Work required: Output the full listing below exactly, without the pictures.
-------- Given data
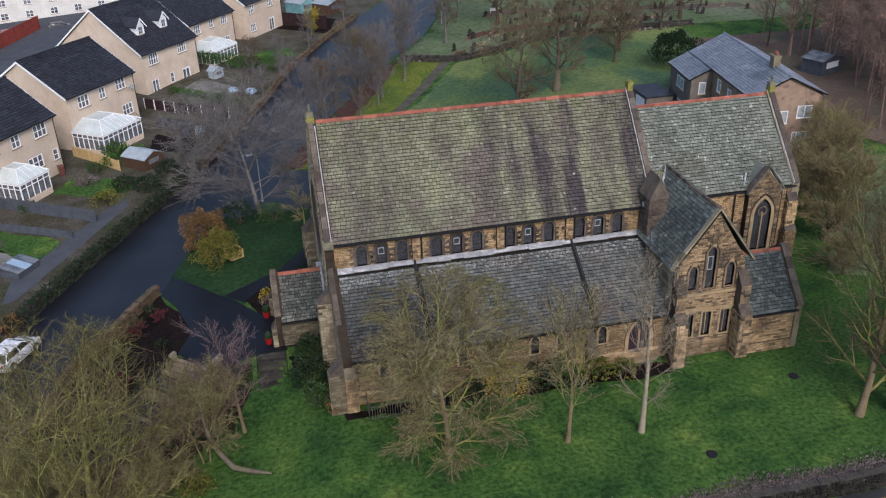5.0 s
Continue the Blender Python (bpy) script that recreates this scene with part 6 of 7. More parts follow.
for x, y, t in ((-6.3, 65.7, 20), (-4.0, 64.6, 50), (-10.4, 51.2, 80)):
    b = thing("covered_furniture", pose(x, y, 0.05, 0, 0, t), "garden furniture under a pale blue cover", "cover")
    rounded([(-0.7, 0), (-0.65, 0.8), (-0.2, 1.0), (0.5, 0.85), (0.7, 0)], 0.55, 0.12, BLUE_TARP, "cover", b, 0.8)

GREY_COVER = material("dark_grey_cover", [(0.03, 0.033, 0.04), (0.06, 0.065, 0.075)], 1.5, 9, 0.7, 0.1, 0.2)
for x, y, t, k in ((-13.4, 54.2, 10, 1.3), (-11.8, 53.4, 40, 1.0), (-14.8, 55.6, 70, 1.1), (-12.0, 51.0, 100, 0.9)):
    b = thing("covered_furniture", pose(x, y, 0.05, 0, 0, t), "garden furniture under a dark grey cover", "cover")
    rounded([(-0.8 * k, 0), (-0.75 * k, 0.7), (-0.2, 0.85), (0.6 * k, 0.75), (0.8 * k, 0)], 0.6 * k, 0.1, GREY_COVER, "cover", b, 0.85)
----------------
Task result:
5.0 s
Continue the Blender Python (bpy) script that recreates this scene with part 6 of 7. More parts follow.
for x, y, t in ((-6.3, 65.7, 20), (-4.0, 64.6, 50), (-10.4, 51.2, 80)):
    b = thing("covered_furniture", pose(x, y, 0.05, 0, 0, t), "garden furniture under a pale blue cover", "cover")
    rounded([(-0.7, 0), (-0.65, 0.8), (-0.2, 1.0), (0.5, 0.85), (0.7, 0)], 0.55, 0.12, BLUE_TARP, "cover", b, 0.8)

GREY_COVER = material("dark_grey_cover", [(0.03, 0.033, 0.04), (0.06, 0.065, 0.075)], 1.5, 9, 0.7, 0.1, 0.2)
for x, y, t, k in ((-13.4, 54.2, 10, 1.3), (-11.8, 53.4, 40, 1.0), (-14.8, 55.6, 70, 1.1), (-12.0, 51.0, 100, 0.9)):
    b = thing("covered_furniture", pose(x, y, 0.05, 0, 0, t), "garden furniture under a dark grey cover", "cover")
    rounded([(-0.8 * k, 0), (-0.75 * k, 0.7), (-0.2, 0.85), (0.6 * k, 0.75), (0.8 * k, 0)], 0.6 * k, 0.1, GREY_COVER, "cover", b, 0.85)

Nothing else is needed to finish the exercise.